27.12.10

Generosidade, ou apenas a caverna da covardia?


In https://blogger.googleusercontent.com/img/b/R29vZ2xl/AVvXsEgA3O9oSrVfTjVWmMlFE7ZNQX6OuYUfj_71KDNErOUL60evmWYWa56fzzQGqeM-GLF_VzxYzUKbXjqn20CcwJa1Xqal9ngA2pY7GyxMo9GIqruKIqBeIX9sxHzybFtXBoqLGCwaxg/s1600/1478caverna.jpg
Tinha-o à sua mercê. Podia, enfim, usar as suas mãos como o algoz implacável que esperara anos a fio pelo instante da vingança. E como a vingança era merecida. O indivíduo andara uma fieira inteira do tempo a importuná-lo. Tomara entre mãos dois dos piores defeitos depostos numa criatura: deslealdade e ingratidão.
As relações cósmicas do universo, a que alguns chamam destino, compuseram-se de tal arte que o indivíduo viera parar às suas mãos. Ó justiça divina, se é que existes, não podias ser a prova maior de que a tua entidade tutelar é pródiga em praticar justiça entre as linhas tortas de uma folha encardida. Ali estava, o destino do indivíduo na dependência do seu exclusivo juízo. De repente, deliciara-se com o privilégio que lhe fora dado. Mas sobretudo com a apoplexia que se teria abatido sobre o indivíduo ao saber que ele podia ser o seu algoz.
O que faria? Se tivesse que decidir ao sabor da espontaneidade, seria implacável. As pagas pelas tormentas que o indivíduo lhe causara, com uma gratuitidade insultuosa.

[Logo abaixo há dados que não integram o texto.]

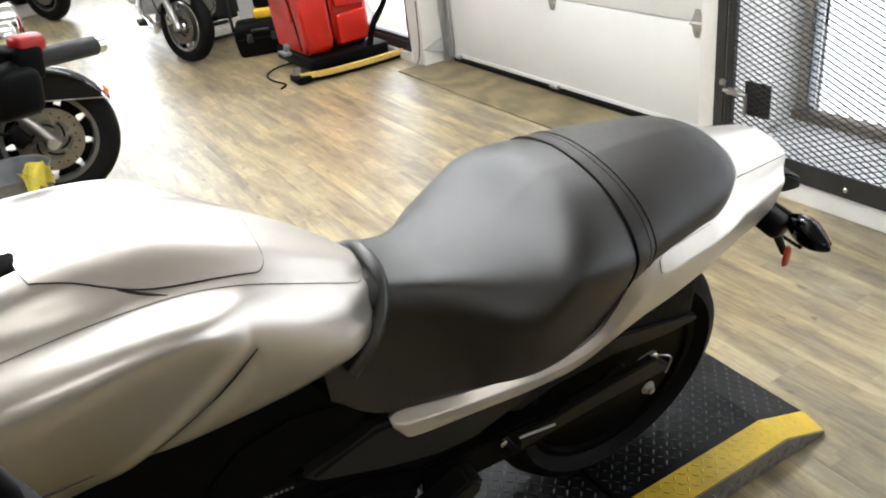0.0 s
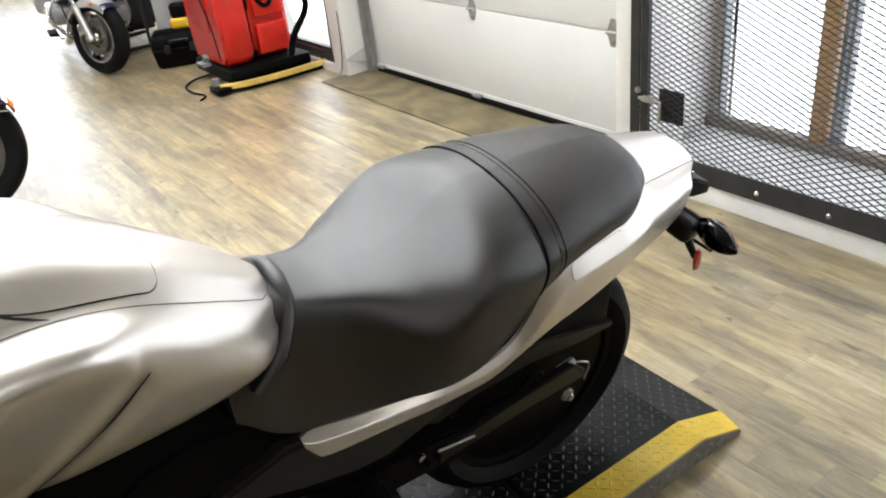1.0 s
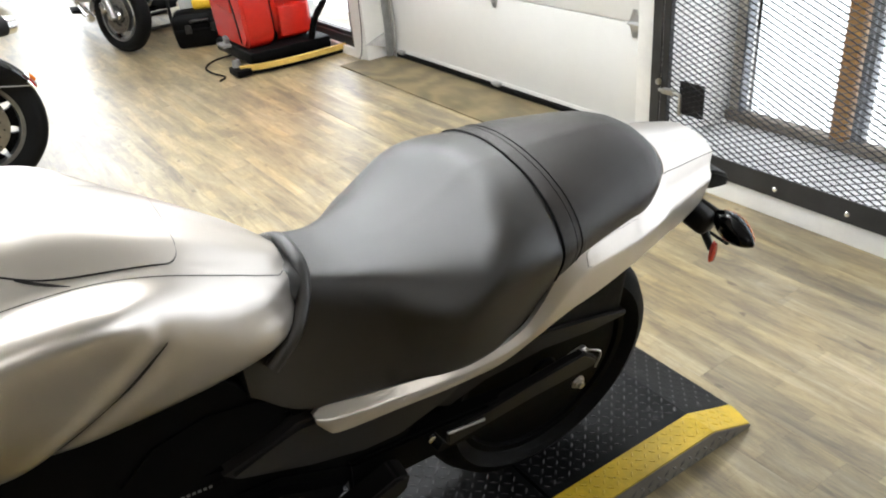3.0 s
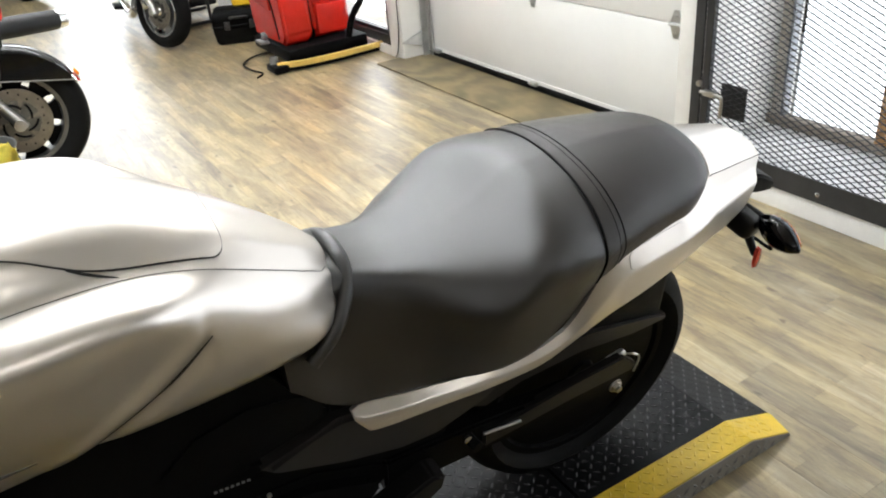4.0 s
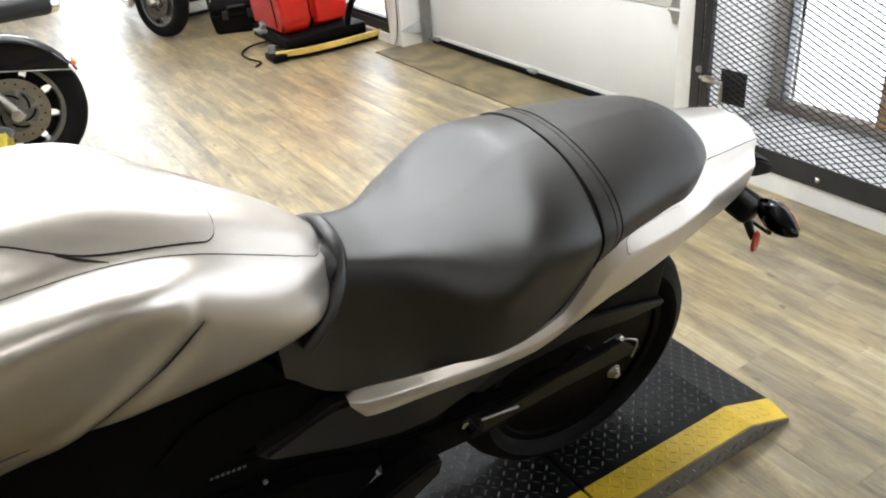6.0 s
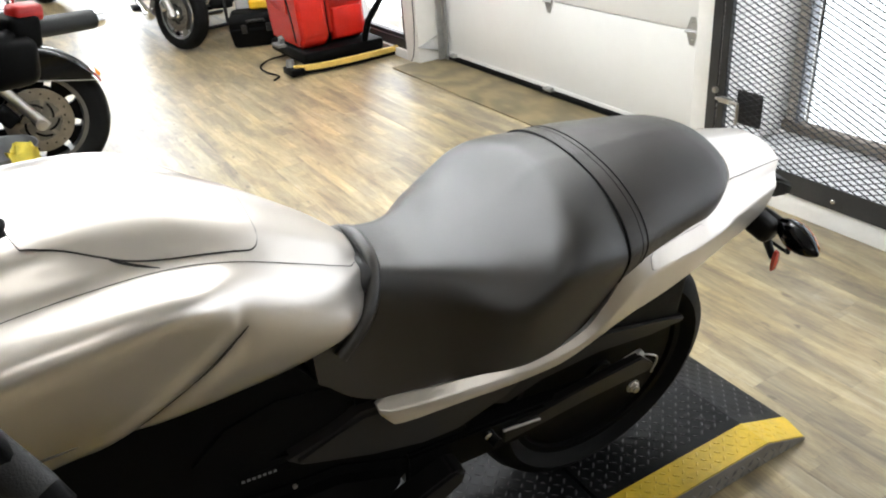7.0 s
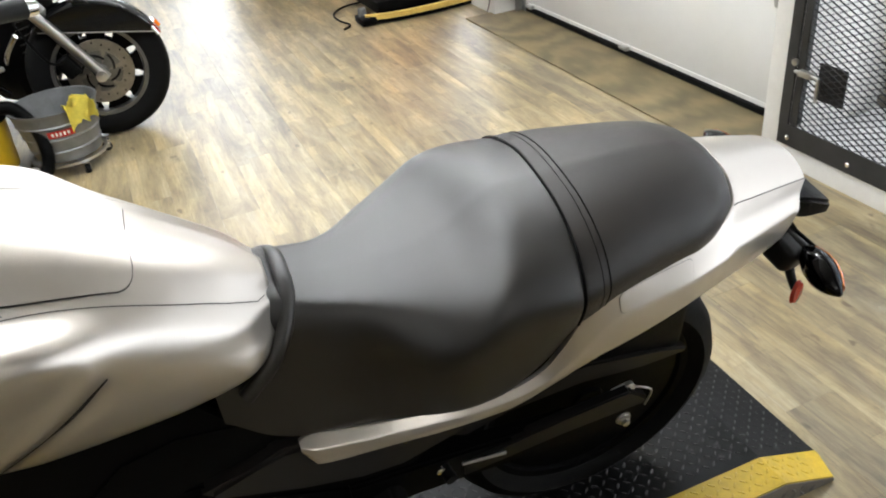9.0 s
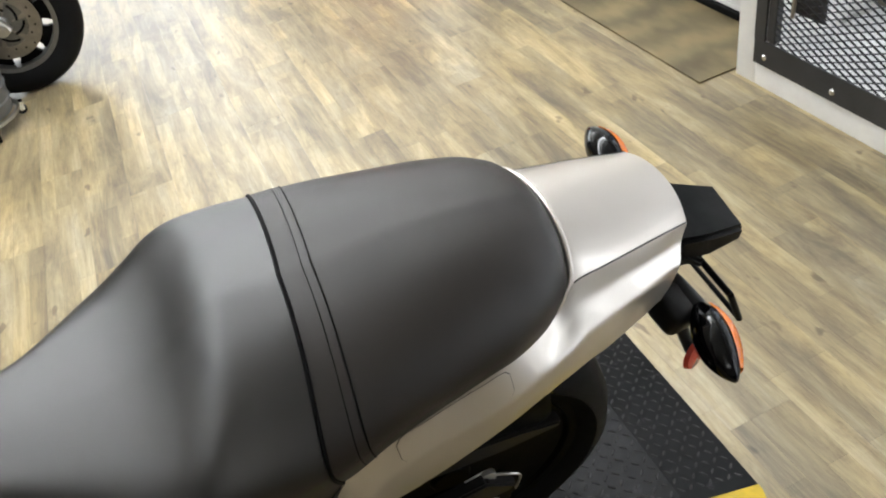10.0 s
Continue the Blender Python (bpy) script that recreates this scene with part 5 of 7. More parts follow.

Mas não tinha que decidir naquele instante. Podia obliterar a espontaneidade e sacudir a espuma ácida que medrava entre os instintos mais óbvios. Uns dias para decantar o pensamento. Queria, por cima de qualquer outra coisa, ser justo. Evitar um sórdido ajuste de contas. E até o podia fazer sem que ressoasse um laivo de castigo salomónico.
Os dias que sobravam, podia-os consumir na sua própria decantação. Os dias passaram e na hora do acerto de contas, quando as suas mãos o tinham ali à mercê, desprotegido e com aquele ar falsamente cândido a clamar por piedade, as mãos ficaram inertes. Podiam apertar-lhe a jugular até o sentir inerte, a esfriar nas suas mãos. Mas o que houve foi uma paradoxal generosidade. Tudo se compôs a favor do indivíduo que andara uma fieira inteira do tempo a transitar na deslealdade e na ingratidão, deixando um rasto de importunação. Tudo se passara como se o indivíduo fosse um desconhecido.
Ao fim do dia, ao repousar a cabeça no travesseiro, estava contente consigo. Um acto de elevação só ao alcance de uns poucos. Dos eleitos – repetia em auto comprazimento. Teve um sono dos justos, como não lhe era ofertado há uma enormidade de tempo. Na manhã seguinte acordou sobressaltado. O acto de generosidade parecia ininteligível. Na véspera, ao deitar, convencera-se que vingara entre os pródigos na complacência diante dos que se entregam às mãos dos julgadores. Agora não tinha certeza. Interrogava-se: a generosidade não era uma farsa? O simulacro de bondade, apenas um biombo que escondia covardia. Não houvera coragem de descerrar a espada que o momento merecia. Só uma explicação para a covardia: queria refrear o desassossego de outrora. Não era sua intenção que a convidativa vingança afivelasse outro sobressalto – o seu interior sobressalto. De que servia o castigo implacável, remediava os sobressaltos de outrora?
Para o fim ficava a derradeira angústia. Às vezes, sintomas confundem-se com terapêuticas. Quando julgamos esposar uma cura – condoía-se com os seus botões – estamos imersos num sintoma. A patologia ainda a remoer-se nas entranhas.